▶ _WHAT THE EXERCISE ASKS_
Every line of the material below should be repeated exactly.
++++ DATA ROWS ++++
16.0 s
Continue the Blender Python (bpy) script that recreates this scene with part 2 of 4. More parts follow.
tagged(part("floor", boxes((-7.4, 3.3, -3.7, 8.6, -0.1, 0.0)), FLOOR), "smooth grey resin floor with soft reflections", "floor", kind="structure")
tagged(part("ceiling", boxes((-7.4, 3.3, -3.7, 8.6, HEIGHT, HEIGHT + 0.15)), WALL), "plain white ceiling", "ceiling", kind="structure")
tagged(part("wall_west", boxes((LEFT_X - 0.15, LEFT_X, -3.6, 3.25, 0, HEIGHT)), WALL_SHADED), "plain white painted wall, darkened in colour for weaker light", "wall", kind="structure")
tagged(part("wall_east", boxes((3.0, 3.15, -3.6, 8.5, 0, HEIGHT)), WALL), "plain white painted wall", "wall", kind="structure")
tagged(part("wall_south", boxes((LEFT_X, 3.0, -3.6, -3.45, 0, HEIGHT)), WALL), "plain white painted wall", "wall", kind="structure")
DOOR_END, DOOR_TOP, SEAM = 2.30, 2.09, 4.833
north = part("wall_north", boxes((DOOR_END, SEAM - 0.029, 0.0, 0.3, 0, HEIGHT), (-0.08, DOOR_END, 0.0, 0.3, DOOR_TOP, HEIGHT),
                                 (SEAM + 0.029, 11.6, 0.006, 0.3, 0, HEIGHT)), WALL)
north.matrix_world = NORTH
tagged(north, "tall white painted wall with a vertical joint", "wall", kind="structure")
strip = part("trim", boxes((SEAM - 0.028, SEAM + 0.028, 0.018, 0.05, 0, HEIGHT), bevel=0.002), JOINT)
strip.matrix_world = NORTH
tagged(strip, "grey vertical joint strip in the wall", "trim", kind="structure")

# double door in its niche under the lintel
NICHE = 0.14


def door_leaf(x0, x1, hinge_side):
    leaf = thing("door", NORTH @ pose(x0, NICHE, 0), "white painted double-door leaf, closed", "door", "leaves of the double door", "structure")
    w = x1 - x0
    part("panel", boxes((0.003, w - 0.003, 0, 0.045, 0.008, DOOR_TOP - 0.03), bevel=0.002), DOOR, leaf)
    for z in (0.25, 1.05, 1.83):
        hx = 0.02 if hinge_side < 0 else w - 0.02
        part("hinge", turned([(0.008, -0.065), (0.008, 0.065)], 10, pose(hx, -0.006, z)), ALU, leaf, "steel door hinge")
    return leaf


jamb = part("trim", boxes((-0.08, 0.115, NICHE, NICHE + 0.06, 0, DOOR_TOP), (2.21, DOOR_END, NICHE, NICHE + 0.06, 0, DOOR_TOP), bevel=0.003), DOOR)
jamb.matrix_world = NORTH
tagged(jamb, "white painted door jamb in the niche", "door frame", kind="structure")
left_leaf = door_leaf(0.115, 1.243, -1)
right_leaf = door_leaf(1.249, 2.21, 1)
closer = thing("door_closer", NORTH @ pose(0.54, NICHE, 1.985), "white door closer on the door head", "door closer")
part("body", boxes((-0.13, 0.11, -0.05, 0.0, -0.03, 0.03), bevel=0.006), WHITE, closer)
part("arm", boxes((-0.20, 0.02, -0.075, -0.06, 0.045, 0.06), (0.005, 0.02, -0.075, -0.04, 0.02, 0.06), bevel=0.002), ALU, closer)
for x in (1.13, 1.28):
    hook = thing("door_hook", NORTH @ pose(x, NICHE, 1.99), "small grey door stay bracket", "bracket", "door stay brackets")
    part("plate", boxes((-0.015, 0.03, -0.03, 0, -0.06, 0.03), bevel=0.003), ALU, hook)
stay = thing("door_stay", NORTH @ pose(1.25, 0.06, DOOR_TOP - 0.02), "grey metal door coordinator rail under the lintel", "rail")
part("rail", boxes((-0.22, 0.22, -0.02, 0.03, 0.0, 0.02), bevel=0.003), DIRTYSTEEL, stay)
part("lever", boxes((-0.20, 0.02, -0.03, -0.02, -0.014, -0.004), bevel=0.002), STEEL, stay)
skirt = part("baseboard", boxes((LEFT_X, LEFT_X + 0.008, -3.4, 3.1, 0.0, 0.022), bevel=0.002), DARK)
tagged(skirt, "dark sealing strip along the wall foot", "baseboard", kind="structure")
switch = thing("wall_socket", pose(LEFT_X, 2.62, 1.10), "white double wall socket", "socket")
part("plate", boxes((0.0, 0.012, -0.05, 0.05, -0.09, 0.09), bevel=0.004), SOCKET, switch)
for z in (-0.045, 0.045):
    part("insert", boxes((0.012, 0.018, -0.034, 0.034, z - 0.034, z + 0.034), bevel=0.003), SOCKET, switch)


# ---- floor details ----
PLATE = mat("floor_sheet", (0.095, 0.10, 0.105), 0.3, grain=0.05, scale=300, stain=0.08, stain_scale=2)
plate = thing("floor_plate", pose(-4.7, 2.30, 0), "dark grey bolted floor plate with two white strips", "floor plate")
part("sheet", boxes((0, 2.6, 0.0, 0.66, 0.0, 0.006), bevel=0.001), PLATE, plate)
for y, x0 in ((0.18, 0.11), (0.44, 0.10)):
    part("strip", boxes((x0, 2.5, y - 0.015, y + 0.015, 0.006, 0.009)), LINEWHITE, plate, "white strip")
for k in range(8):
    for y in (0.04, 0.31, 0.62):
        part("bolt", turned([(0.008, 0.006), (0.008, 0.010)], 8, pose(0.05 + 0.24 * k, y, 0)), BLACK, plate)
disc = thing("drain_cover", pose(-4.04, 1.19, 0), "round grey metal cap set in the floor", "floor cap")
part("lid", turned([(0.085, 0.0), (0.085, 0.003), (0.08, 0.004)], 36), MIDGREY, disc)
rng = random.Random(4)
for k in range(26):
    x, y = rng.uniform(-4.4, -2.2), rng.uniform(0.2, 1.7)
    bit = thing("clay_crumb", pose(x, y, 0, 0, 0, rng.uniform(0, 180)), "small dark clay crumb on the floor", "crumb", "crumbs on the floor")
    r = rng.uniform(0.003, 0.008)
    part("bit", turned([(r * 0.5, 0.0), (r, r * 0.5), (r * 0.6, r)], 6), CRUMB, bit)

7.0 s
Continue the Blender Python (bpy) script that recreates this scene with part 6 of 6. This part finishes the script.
++++
▶ _RESPONSE_
16.0 s
Continue the Blender Python (bpy) script that recreates this scene with part 2 of 4. More parts follow.
tagged(part("floor", boxes((-7.4, 3.3, -3.7, 8.6, -0.1, 0.0)), FLOOR), "smooth grey resin floor with soft reflections", "floor", kind="structure")
tagged(part("ceiling", boxes((-7.4, 3.3, -3.7, 8.6, HEIGHT, HEIGHT + 0.15)), WALL), "plain white ceiling", "ceiling", kind="structure")
tagged(part("wall_west", boxes((LEFT_X - 0.15, LEFT_X, -3.6, 3.25, 0, HEIGHT)), WALL_SHADED), "plain white painted wall, darkened in colour for weaker light", "wall", kind="structure")
tagged(part("wall_east", boxes((3.0, 3.15, -3.6, 8.5, 0, HEIGHT)), WALL), "plain white painted wall", "wall", kind="structure")
tagged(part("wall_south", boxes((LEFT_X, 3.0, -3.6, -3.45, 0, HEIGHT)), WALL), "plain white painted wall", "wall", kind="structure")
DOOR_END, DOOR_TOP, SEAM = 2.30, 2.09, 4.833
north = part("wall_north", boxes((DOOR_END, SEAM - 0.029, 0.0, 0.3, 0, HEIGHT), (-0.08, DOOR_END, 0.0, 0.3, DOOR_TOP, HEIGHT),
                                 (SEAM + 0.029, 11.6, 0.006, 0.3, 0, HEIGHT)), WALL)
north.matrix_world = NORTH
tagged(north, "tall white painted wall with a vertical joint", "wall", kind="structure")
strip = part("trim", boxes((SEAM - 0.028, SEAM + 0.028, 0.018, 0.05, 0, HEIGHT), bevel=0.002), JOINT)
strip.matrix_world = NORTH
tagged(strip, "grey vertical joint strip in the wall", "trim", kind="structure")

# double door in its niche under the lintel
NICHE = 0.14


def door_leaf(x0, x1, hinge_side):
    leaf = thing("door", NORTH @ pose(x0, NICHE, 0), "white painted double-door leaf, closed", "door", "leaves of the double door", "structure")
    w = x1 - x0
    part("panel", boxes((0.003, w - 0.003, 0, 0.045, 0.008, DOOR_TOP - 0.03), bevel=0.002), DOOR, leaf)
    for z in (0.25, 1.05, 1.83):
        hx = 0.02 if hinge_side < 0 else w - 0.02
        part("hinge", turned([(0.008, -0.065), (0.008, 0.065)], 10, pose(hx, -0.006, z)), ALU, leaf, "steel door hinge")
    return leaf


jamb = part("trim", boxes((-0.08, 0.115, NICHE, NICHE + 0.06, 0, DOOR_TOP), (2.21, DOOR_END, NICHE, NICHE + 0.06, 0, DOOR_TOP), bevel=0.003), DOOR)
jamb.matrix_world = NORTH
tagged(jamb, "white painted door jamb in the niche", "door frame", kind="structure")
left_leaf = door_leaf(0.115, 1.243, -1)
right_leaf = door_leaf(1.249, 2.21, 1)
closer = thing("door_closer", NORTH @ pose(0.54, NICHE, 1.985), "white door closer on the door head", "door closer")
part("body", boxes((-0.13, 0.11, -0.05, 0.0, -0.03, 0.03), bevel=0.006), WHITE, closer)
part("arm", boxes((-0.20, 0.02, -0.075, -0.06, 0.045, 0.06), (0.005, 0.02, -0.075, -0.04, 0.02, 0.06), bevel=0.002), ALU, closer)
for x in (1.13, 1.28):
    hook = thing("door_hook", NORTH @ pose(x, NICHE, 1.99), "small grey door stay bracket", "bracket", "door stay brackets")
    part("plate", boxes((-0.015, 0.03, -0.03, 0, -0.06, 0.03), bevel=0.003), ALU, hook)
stay = thing("door_stay", NORTH @ pose(1.25, 0.06, DOOR_TOP - 0.02), "grey metal door coordinator rail under the lintel", "rail")
part("rail", boxes((-0.22, 0.22, -0.02, 0.03, 0.0, 0.02), bevel=0.003), DIRTYSTEEL, stay)
part("lever", boxes((-0.20, 0.02, -0.03, -0.02, -0.014, -0.004), bevel=0.002), STEEL, stay)
skirt = part("baseboard", boxes((LEFT_X, LEFT_X + 0.008, -3.4, 3.1, 0.0, 0.022), bevel=0.002), DARK)
tagged(skirt, "dark sealing strip along the wall foot", "baseboard", kind="structure")
switch = thing("wall_socket", pose(LEFT_X, 2.62, 1.10), "white double wall socket", "socket")
part("plate", boxes((0.0, 0.012, -0.05, 0.05, -0.09, 0.09), bevel=0.004), SOCKET, switch)
for z in (-0.045, 0.045):
    part("insert", boxes((0.012, 0.018, -0.034, 0.034, z - 0.034, z + 0.034), bevel=0.003), SOCKET, switch)


# ---- floor details ----
PLATE = mat("floor_sheet", (0.095, 0.10, 0.105), 0.3, grain=0.05, scale=300, stain=0.08, stain_scale=2)
plate = thing("floor_plate", pose(-4.7, 2.30, 0), "dark grey bolted floor plate with two white strips", "floor plate")
part("sheet", boxes((0, 2.6, 0.0, 0.66, 0.0, 0.006), bevel=0.001), PLATE, plate)
for y, x0 in ((0.18, 0.11), (0.44, 0.10)):
    part("strip", boxes((x0, 2.5, y - 0.015, y + 0.015, 0.006, 0.009)), LINEWHITE, plate, "white strip")
for k in range(8):
    for y in (0.04, 0.31, 0.62):
        part("bolt", turned([(0.008, 0.006), (0.008, 0.010)], 8, pose(0.05 + 0.24 * k, y, 0)), BLACK, plate)
disc = thing("drain_cover", pose(-4.04, 1.19, 0), "round grey metal cap set in the floor", "floor cap")
part("lid", turned([(0.085, 0.0), (0.085, 0.003), (0.08, 0.004)], 36), MIDGREY, disc)
rng = random.Random(4)
for k in range(26):
    x, y = rng.uniform(-4.4, -2.2), rng.uniform(0.2, 1.7)
    bit = thing("clay_crumb", pose(x, y, 0, 0, 0, rng.uniform(0, 180)), "small dark clay crumb on the floor", "crumb", "crumbs on the floor")
    r = rng.uniform(0.003, 0.008)
    part("bit", turned([(r * 0.5, 0.0), (r, r * 0.5), (r * 0.6, r)], 6), CRUMB, bit)

7.0 s
Continue the Blender Python (bpy) script that recreates this scene with part 6 of 6. This part finishes the script.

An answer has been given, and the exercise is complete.